Entre a formalidade e a efetividade: a leitura garantista do STJ sobre o art. 274, parágrafo único, do CPC

Interpretação garantista do artigo 274, parágrafo único, do CPC à luz do entendimento do Superior Tribunal de Justiça firmado no Agravo Interno no Recurso Especial 1.323.676/MA

11/26/20252 min read

ENTRE A FORMALIDADE E A EFETIVIDADE: A LEITURA GARANTISTA DO STJ SOBRE O ART. 274, PARÁGRAFO ÚNICO, DO CPC

O acórdão do Superior Tribunal de Justiça no AgInt no Recurso Especial nº 1.323.676/MA, relatoria do Ministro Raul Araújo (j. 25.10.2021), representa uma inflexão relevante na interpretação do art. 485, §1º, c/c o art. 274, parágrafo único, do Código de Processo Civil de 2015.

Tradicionalmente, a doutrina majoritária entende que, para a extinção do processo por abandono da causa, é indispensável a intimação pessoal do autor, presumidamente válida quando realizada no endereço constante dos autos, ainda que desatualizado. Isso porque, a regra prevista no art. 274, parágrafo único, do CPC prevê que “presumem-se válidas as intimações dirigidas ao endereço constante dos autos, ainda que não recebidas pessoalmente pelo interessado, se a modificação [...] não tiver sido devidamente comunicada ao juízo”.

Nesse sentido, Humberto Theodoro Júnior afirma que a intimação pessoal é requisito de validade da extinção, mas que o ônus de manter o endereço atualizado recai sobre a parte, cuja negligência atrai a presunção de ciência[1]. Nelson Nery Júnior e Rosa Maria de Andrade Nery igualmente observam que “a medida busca evitar protelação por meio da esquiva da parte a ser intimada, já que a atualização do endereço em que se receberão as intimações é considerada dever de todos os que participam do processo”[2].

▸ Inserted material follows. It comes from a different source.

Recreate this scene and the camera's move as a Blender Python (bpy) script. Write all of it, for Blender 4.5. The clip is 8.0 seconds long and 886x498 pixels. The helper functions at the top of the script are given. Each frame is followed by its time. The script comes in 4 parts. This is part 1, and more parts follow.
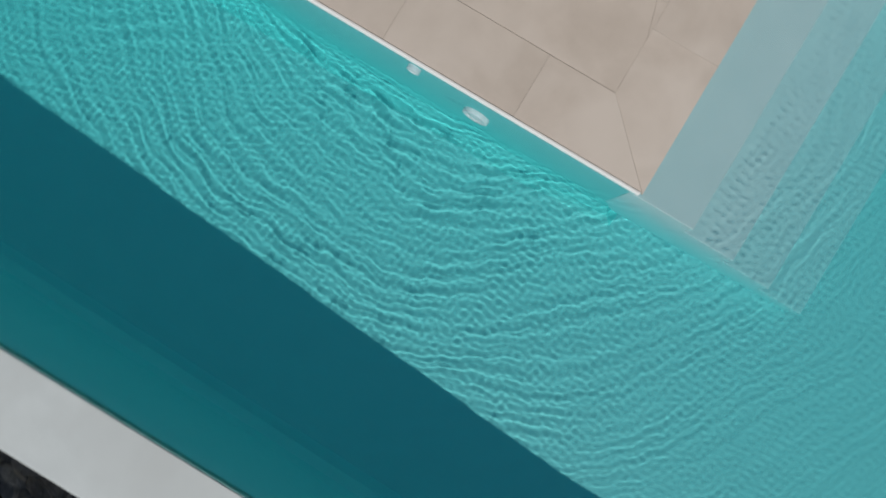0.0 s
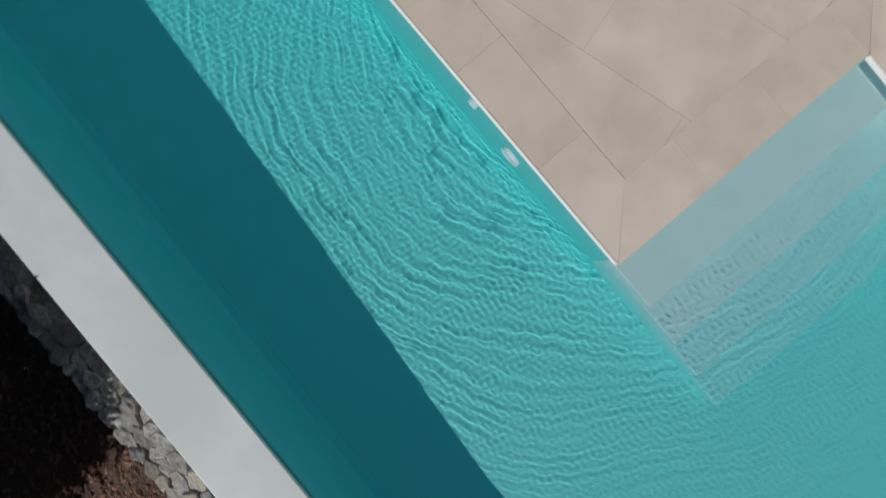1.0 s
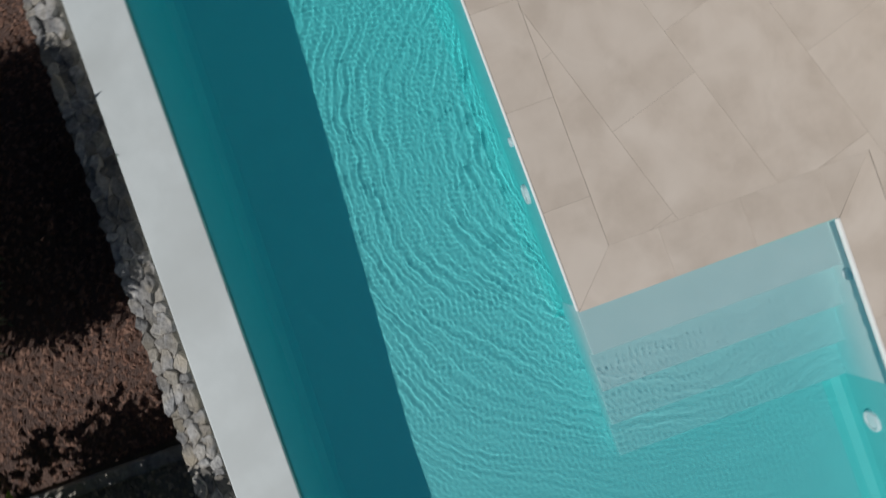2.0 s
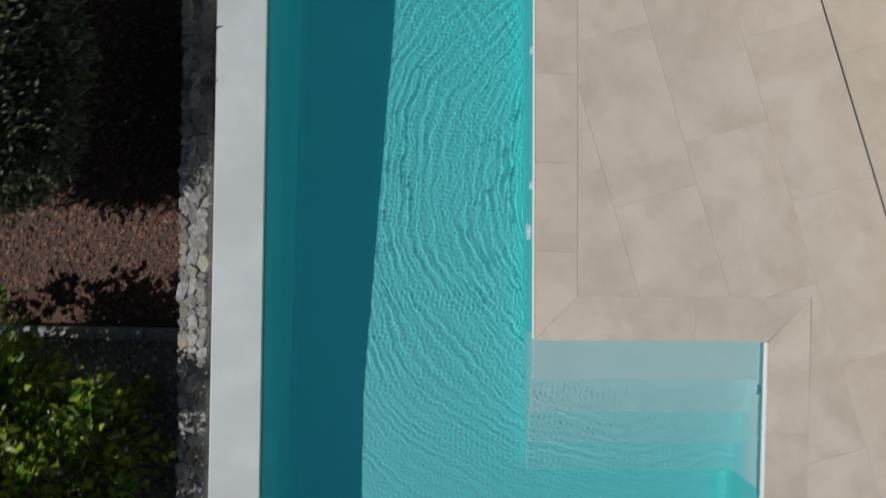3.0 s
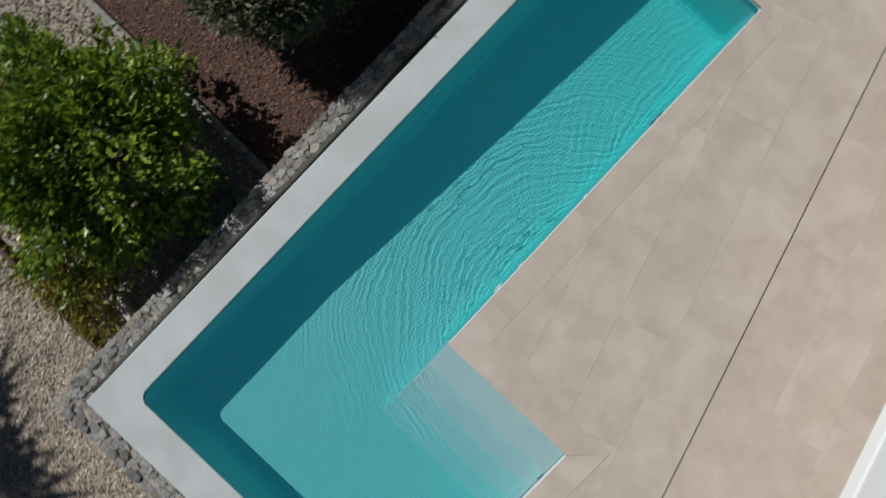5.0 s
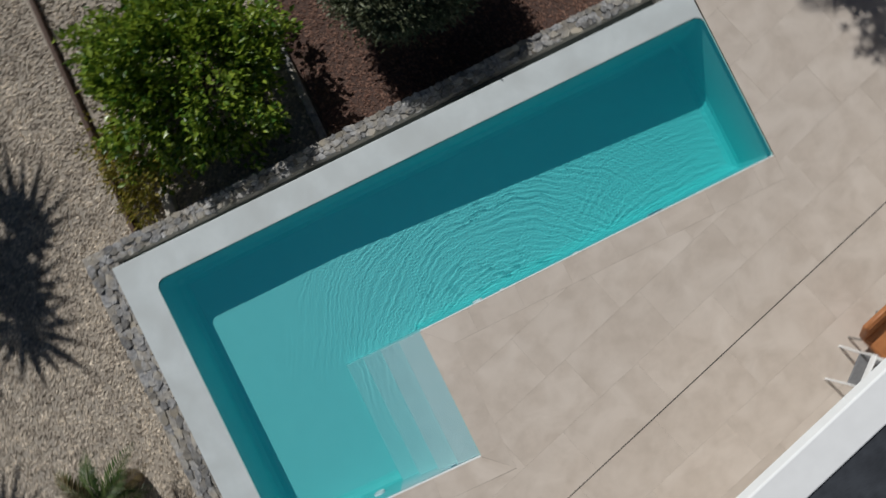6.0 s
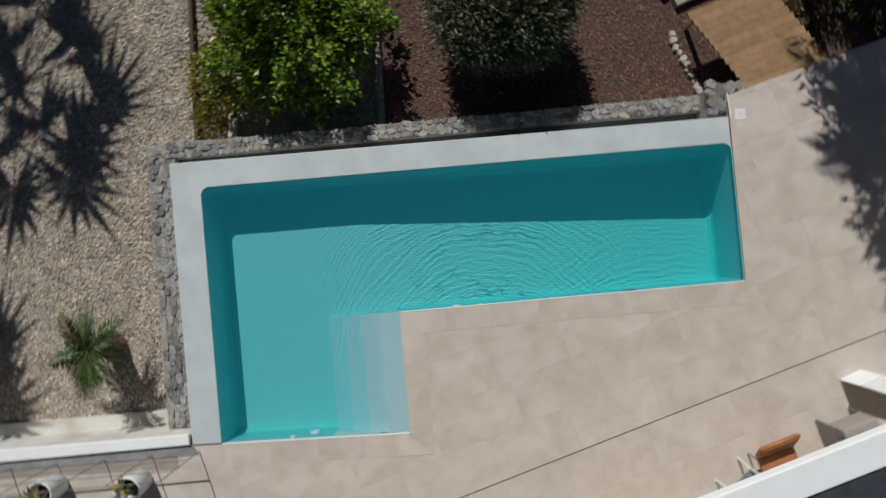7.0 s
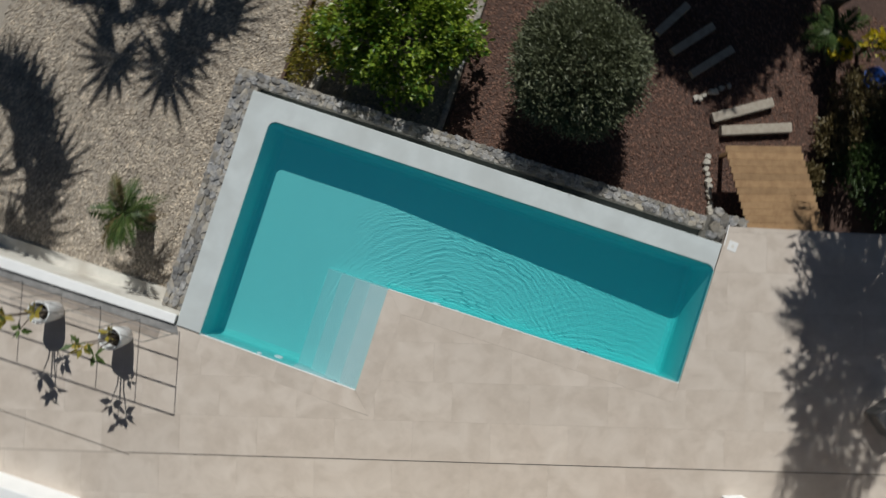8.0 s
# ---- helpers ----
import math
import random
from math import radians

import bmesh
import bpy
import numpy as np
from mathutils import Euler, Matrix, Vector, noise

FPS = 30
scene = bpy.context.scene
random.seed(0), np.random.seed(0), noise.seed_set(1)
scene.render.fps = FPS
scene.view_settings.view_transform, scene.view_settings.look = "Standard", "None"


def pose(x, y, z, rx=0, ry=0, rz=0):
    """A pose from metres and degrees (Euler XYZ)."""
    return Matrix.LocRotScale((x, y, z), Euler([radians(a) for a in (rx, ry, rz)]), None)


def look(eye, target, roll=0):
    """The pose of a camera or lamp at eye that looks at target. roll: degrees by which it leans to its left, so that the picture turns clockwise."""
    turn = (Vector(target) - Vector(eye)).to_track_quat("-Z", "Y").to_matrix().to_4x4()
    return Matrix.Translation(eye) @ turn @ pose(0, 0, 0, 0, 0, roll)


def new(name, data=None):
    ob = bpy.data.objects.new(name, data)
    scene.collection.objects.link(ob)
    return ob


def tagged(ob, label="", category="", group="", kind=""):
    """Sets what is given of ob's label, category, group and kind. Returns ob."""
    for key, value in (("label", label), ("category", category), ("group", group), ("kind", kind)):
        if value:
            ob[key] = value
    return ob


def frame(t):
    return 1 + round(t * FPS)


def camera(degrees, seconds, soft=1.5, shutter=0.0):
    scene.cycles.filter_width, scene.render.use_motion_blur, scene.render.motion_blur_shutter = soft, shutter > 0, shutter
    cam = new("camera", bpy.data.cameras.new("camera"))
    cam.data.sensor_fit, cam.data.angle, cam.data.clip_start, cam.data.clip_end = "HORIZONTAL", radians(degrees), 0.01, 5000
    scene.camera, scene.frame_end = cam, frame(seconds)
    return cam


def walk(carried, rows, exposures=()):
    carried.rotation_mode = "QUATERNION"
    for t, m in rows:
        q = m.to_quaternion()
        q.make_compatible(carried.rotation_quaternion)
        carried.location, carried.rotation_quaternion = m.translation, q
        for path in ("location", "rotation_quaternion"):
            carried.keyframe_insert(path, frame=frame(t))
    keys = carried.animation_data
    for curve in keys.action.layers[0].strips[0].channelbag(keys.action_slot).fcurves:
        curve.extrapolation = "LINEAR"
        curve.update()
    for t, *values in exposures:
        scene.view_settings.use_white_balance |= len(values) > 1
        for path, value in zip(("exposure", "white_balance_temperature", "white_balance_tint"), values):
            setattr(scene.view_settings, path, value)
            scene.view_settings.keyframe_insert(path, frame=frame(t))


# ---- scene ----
cam = camera(70.0, 8.0, soft=1.5, shutter=0.5)
# seconds, eye x, y, height over the deck, turn; the lens looks straight down but for a degree
ROWS = [
    (0.0, 0.683, 0.810, 3.268, -149.18),
    (0.5, 0.689, 0.814, 3.627, -138.96),
    (1.0, 0.700, 0.796, 3.945, -130.10),
    (1.5, 0.690, 0.793, 4.306, -119.69),
    (2.0, 0.685, 0.785, 4.698, -110.18),
    (2.5, 0.681, 0.778, 5.125, -100.13),
    (3.0, 0.681, 0.771, 5.590, -89.70),
    (3.5, 0.695, 0.747, 6.163, -78.56),
    (4.0, 0.707, 0.739, 6.727, -67.22),
    (4.5, 0.730, 0.753, 7.413, -56.89),
    (5.0, 0.745, 0.741, 8.084, -46.88),
    (5.5, 0.775, 0.747, 8.742, -36.68),
    (6.0, 0.807, 0.757, 9.420, -26.43),
    (6.5, 0.840, 0.774, 10.107, -15.90),
    (7.0, 0.857, 0.790, 10.768, -5.15),
    (7.5, 0.873, 0.831, 11.523, 6.69),
    (8.0, 0.892, 0.858, 12.262, 17.92),
]
walk(cam, [(t, pose(x, y, z, 1.1, 0.29, turn)) for t, x, y, z, turn in ROWS], exposures=((0.0, -0.56, 6080, 9), (4.5, -0.57, 6080, 8), (6.5, -0.6, 6020, 8), (8.0, -0.46, 6100, 6)))

# ---- light ----
SUN_WAY = Vector((-0.25, 0.965, 0.0)).normalized()
ELEV = radians(43.0)
world = bpy.data.worlds.new("sky")
scene.world = world
world.use_nodes = True
wn = world.node_tree
sky = wn.nodes.new("ShaderNodeTexSky")
sky.sky_type = "NISHITA"
sky.sun_disc = False
sky.ozone_density = 3.0
sky.dust_density = 0.4
sky.sun_elevation = ELEV
sky.sun_rotation = math.atan2(SUN_WAY.x, SUN_WAY.y)
wn.nodes["Background"].inputs["Strength"].default_value = 0.0245
wn.links.new(sky.outputs[0], wn.nodes["Background"].inputs["Color"])
sun_data = bpy.data.lights.new("sun", "SUN")
sun_data.energy = 5.0
sun_data.angle = radians(0.53)
sun_data.color = (1.0, 0.945, 0.875)
sun_data.cycles.is_caustics_light = True
sun = new("sun", sun_data)
sun_from = Vector((SUN_WAY.x * math.cos(ELEV), SUN_WAY.y * math.cos(ELEV), math.sin(ELEV)))
sun.matrix_world = look(sun_from * 30, (0, 0, 0))

# ---- materials ----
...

O STJ, entretanto, foi além dessa compreensão. No referido acórdão, entendeu que, ainda que tenha havido tentativa de intimação pessoal no endereço constante dos autos, se restar infrutífera, o juiz deve esgotar todas as formas possíveis de comunicação, inclusive por edital, antes de extinguir o processo por abandono. Com isso, o Tribunal relativizou a presunção de validade da intimação prevista no art. 274, parágrafo único, introduzindo um dever judicial de diligência ampliada.

A ratio decidendi do julgado é de índole garantista e substancial, alicerçada na ideia de que o aparente abandono da causa pode decorrer não da vontade da parte, mas de fatores alheios à sua ciência ou controle, como falecimento, doença grave ou desídia do advogado. Assim, o STJ desloca o foco do processo formal — centrado no cumprimento objetivo dos requisitos de comunicação — para o contraditório efetivo, entendido como participação real e informada da parte.

Esse entendimento, portanto, representa um passo além da literalidade do texto legal e da doutrina clássica, conferindo concretude ao princípio da cooperação processual (art. 6º do CPC) e à dimensão substancial do contraditório, que exige não apenas a formalidade da comunicação, mas a efetiva possibilidade de ciência. Trata-se, em suma, de uma virada interpretativa que reforça o compromisso do processo civil contemporâneo com a proteção da confiança e a efetividade da defesa, mesmo em hipóteses tradicionalmente marcadas pela rigidez procedimental, como o abandono da causa.

[1] THEODORO JÚNIOR, Humberto. Curso de Direito Processual Civil. Vol. I. 61. ed. Rio de Janeiro: Forense, 2024, item 410, p. 578.

[2] NERY JÚNIOR, Nelson; NERY, Rosa Maria de Andrade. Código de Processo Civil Comentado. 23. ed. São Paulo: Thomson Reuters Brasil, 2025, comentários ao art. 274, item 4.